04 January 2011

Crowdsourcing: Staying Local

[I am a member of the Zeeland Public Schools Technology Plan Implementation Team (TPIT) which is charged with rolling out handheld technologies to all students in grades 3-12 in the coming years (alongside other additions to classroom technologies). As a part of that transition in teaching and learning, TPIT has launched the ZPS 1:1 - Transforming Learning blog. This post is cross-posted there.]

In her post on crowdsourcing, Jackie shared a few examples of how one could get started. I'd like to continue the conversation sharing a few ways that crowdsourcing helps me in my role as a 5th grade teacher.

At a local level (let's say within ZPS), crowdsourcing can be as simple as sending an email. When I have a question or a need for a particular resource, I often choose a few teachers from my grade group (and usually Shari Moore, the elementary literacy coach, when my question or need is literacy-related) and ask for some help. Once my email is sent, I usually have what I need within a day, if not minutes or hours.

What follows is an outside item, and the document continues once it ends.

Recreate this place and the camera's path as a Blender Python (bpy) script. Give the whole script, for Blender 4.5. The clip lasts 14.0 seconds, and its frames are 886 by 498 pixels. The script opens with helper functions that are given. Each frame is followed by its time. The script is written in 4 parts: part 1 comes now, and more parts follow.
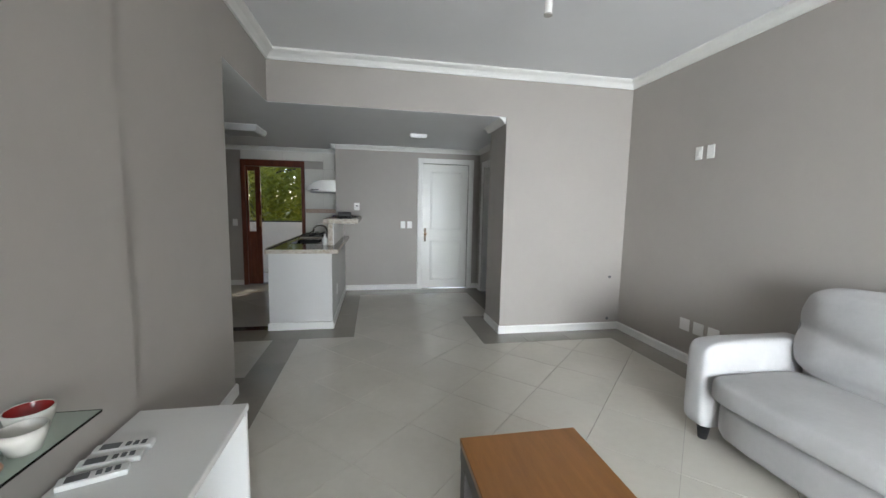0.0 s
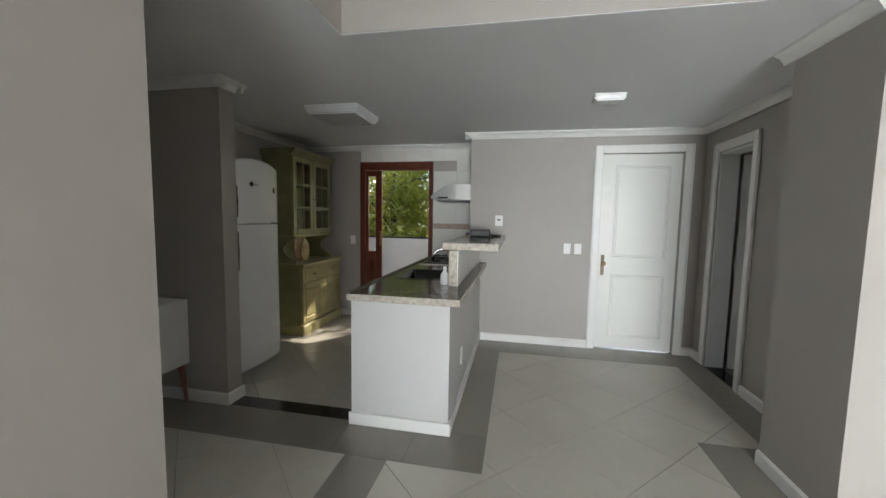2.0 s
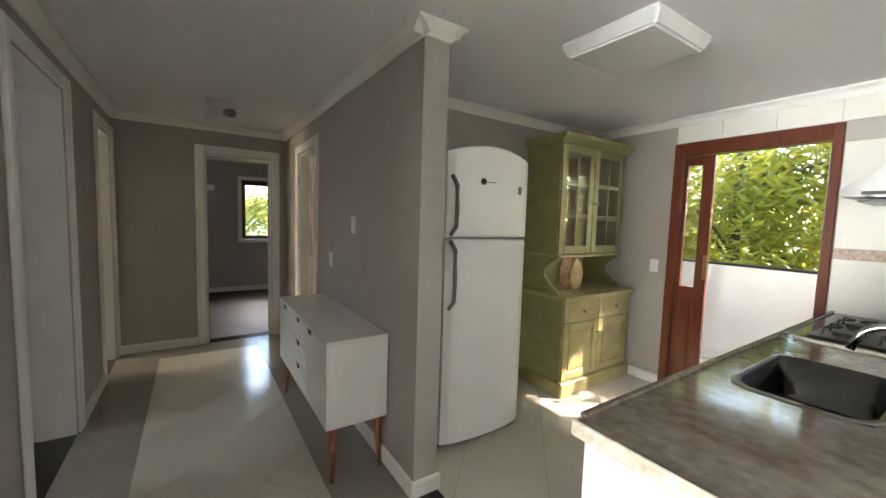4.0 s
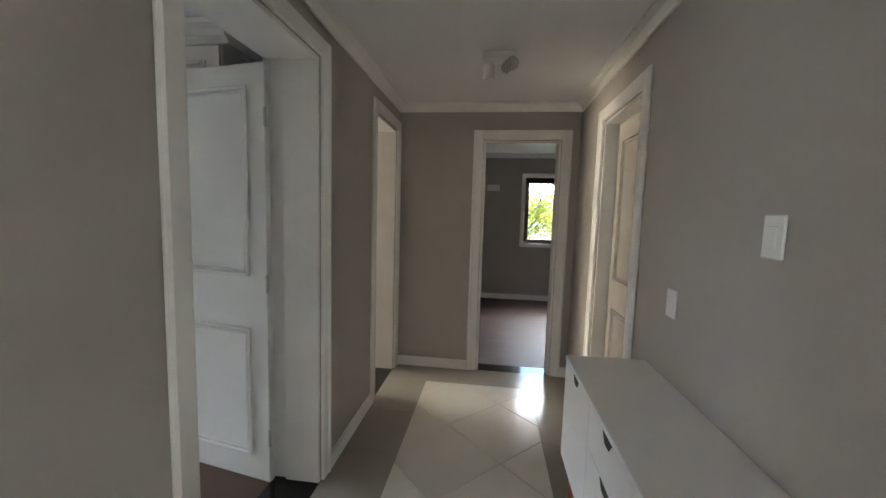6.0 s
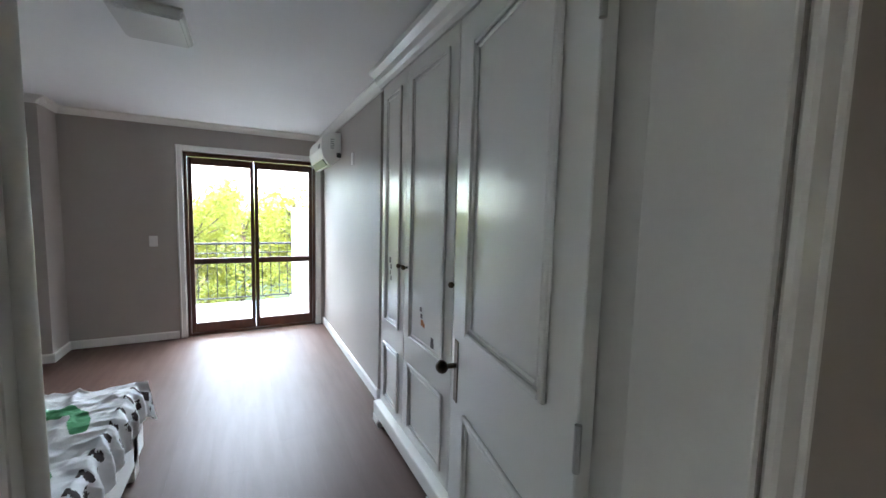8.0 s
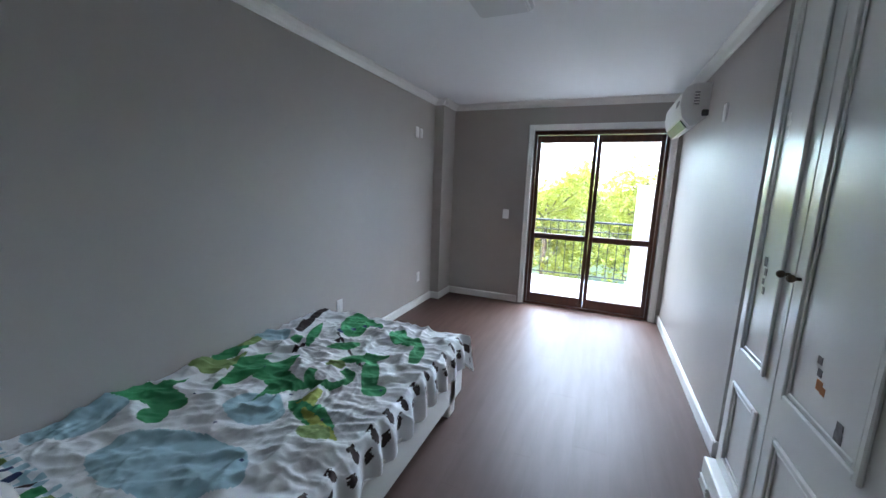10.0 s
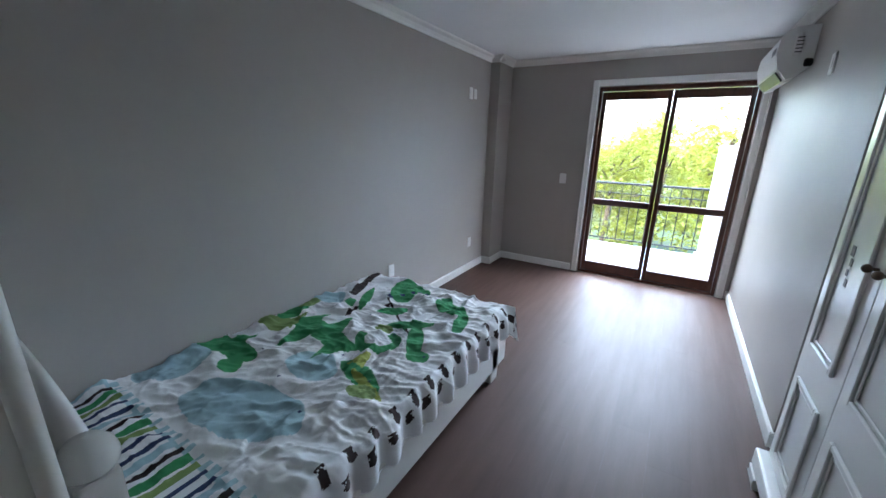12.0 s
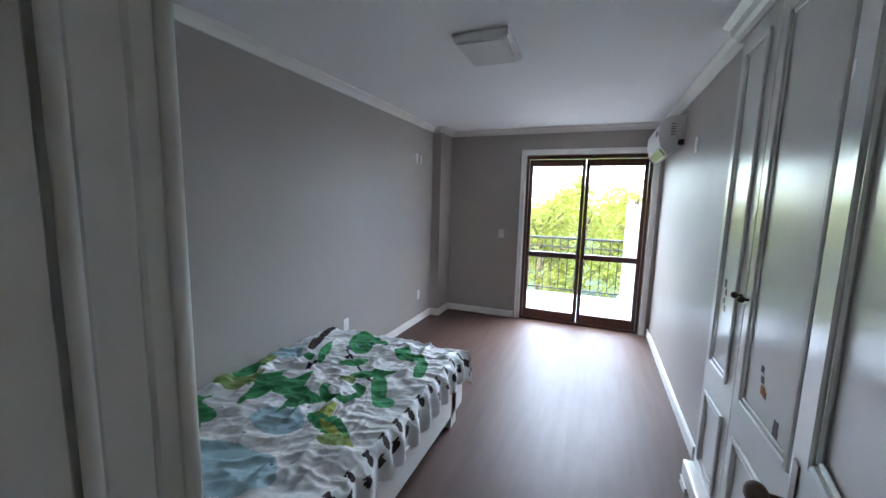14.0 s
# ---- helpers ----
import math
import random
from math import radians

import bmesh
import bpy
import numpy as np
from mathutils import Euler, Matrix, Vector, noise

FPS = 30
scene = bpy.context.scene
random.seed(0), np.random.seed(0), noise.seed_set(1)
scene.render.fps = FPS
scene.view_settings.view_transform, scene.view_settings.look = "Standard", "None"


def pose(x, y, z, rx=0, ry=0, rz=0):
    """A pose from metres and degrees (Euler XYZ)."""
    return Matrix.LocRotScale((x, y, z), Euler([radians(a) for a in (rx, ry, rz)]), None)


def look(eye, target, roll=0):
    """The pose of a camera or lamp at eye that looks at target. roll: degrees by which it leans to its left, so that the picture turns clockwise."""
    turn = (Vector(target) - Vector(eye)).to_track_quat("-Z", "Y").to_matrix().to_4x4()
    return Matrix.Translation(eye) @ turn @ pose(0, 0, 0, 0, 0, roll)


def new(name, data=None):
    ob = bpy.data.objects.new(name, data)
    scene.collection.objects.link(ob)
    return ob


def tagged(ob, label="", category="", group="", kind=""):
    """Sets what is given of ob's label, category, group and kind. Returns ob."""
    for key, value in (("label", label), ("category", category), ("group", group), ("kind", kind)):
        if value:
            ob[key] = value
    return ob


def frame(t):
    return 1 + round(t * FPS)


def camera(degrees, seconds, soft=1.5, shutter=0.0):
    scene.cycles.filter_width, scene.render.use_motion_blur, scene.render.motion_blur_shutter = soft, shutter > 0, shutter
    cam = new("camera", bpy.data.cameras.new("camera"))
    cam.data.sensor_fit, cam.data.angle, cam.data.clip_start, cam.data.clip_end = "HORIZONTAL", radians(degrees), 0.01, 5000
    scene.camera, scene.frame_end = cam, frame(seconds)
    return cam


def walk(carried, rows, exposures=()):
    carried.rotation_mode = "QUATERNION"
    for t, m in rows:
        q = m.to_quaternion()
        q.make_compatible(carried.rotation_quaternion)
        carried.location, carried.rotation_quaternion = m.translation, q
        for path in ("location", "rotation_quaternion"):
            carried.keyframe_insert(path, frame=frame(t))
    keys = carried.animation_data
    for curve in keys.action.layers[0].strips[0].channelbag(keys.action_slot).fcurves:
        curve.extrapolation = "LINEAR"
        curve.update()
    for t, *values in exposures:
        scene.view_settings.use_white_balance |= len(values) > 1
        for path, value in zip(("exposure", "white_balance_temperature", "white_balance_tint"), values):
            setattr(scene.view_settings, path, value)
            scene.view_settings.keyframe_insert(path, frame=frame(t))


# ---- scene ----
cam = camera(99.3, 14.0)
PATH = [
    (0, (1.495, 0.475, 1.376), (1.858, 2.429, 1.16), 1.1),
    (0.5, (1.496, 1.004, 1.389), (1.73, 2.98, 1.18), 1.1),
    (1, (1.494, 1.474, 1.378), (1.601, 3.462, 1.189), 1.1),
    (1.5, (1.511, 1.995, 1.407), (1.408, 3.984, 1.223), 1.0),
    (2, (1.439, 2.477, 1.412), (1.054, 4.432, 1.24), 1.0),
    (2.5, (1.415, 2.923, 1.381), (0.744, 4.8, 1.223), 1.0),
    (3, (1.314, 3.307, 1.398), (0.261, 5.001, 1.245), 1.3),
    (3.5, (1.141, 3.604, 1.443), (-0.226, 5.055, 1.286), 1.5),
    (4, (0.97, 3.886, 1.428), (-0.691, 4.989, 1.27), 1.8),
    (6.5, (-0.858, 4.077, 1.406), (-2.745, 3.438, 1.228), 1.3),
    (7, (-1.204, 3.842, 1.421), (-2.886, 2.772, 1.259), 1.1),
    (7.5, (-1.424, 3.608, 1.451), (-2.789, 2.157, 1.277), 1.2),
    (8, (-1.608, 3.469, 1.454), (-2.533, 1.705, 1.279), 1.5),
    (8.5, (-1.732, 3.319, 1.44), (-2.032, 1.349, 1.261), 1.5),
    (9, (-1.757, 3.149, 1.413), (-1.556, 1.166, 1.241), 1.6),
    (11.5, (-1.857, 3.012, 1.427), (-0.892, 1.368, 0.823), 1.5),
    (12, (-1.857, 3.01, 1.502), (-0.864, 1.366, 0.946), 1.4),
    (12.5, (-1.847, 3.053, 1.528), (-0.834, 1.372, 1.144), 1.4),
    (13, (-1.802, 3.091, 1.529), (-0.793, 1.385, 1.257), 1.5),
    (13.5, (-1.796, 3.134, 1.507), (-0.862, 1.385, 1.246), 1.5),
    (14, (-1.857, 3.246, 1.507), (-1.113, 1.408, 1.251), 1.5),
]
walk(cam, [(t, look(eye, target, roll)) for t, eye, target, roll in PATH],
     [(0, 2.15, 6450, 10), (1, 2.3, 6550, 10), (1.5, 2.4, 6600, 10), (2, 2.55, 6650, 10), (2.5, 2.75, 6700, 10), (3, 3.15, 6900, 10), (3.5, 3.6, 7000, 10), (4, 4.2, 7150, 10),
      (6.5, 4.65, 6500, 10), (7, 4.55, 6550, 10), (8, 4.2, 6250, 9), (9, 4.05, 5950, 9), (11.5, 4.05, 5700, 8), (14, 4.1, 5900, 10)])
LIVING_W, BALCONY_W, TOP_W, FAR_W = 42, 150, 40, 22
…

For instance, a few weeks ago I was looking for quality nonfiction mentor texts that I could use with my 5th grade students. I shared this need at my weekly 5th grade team. Shari Moore was present at this meeting and by that afternoon had given me a copy of a chapter on nonfiction mentor texts full of all of the great examples that I was seeking. I was able to use the examples with my students and then began typing up a list of the texts in a Google Doc (a student who is a fast typist and hates recess finished the list for me). I was then able to send the list on to the staff in my building where colleagues have told me that they have pulled texts to use in their classrooms.

At the heart of successful crowdsourcing is the idea of sharing. What could a colleague share with you today if you asked? What could you share with a colleague?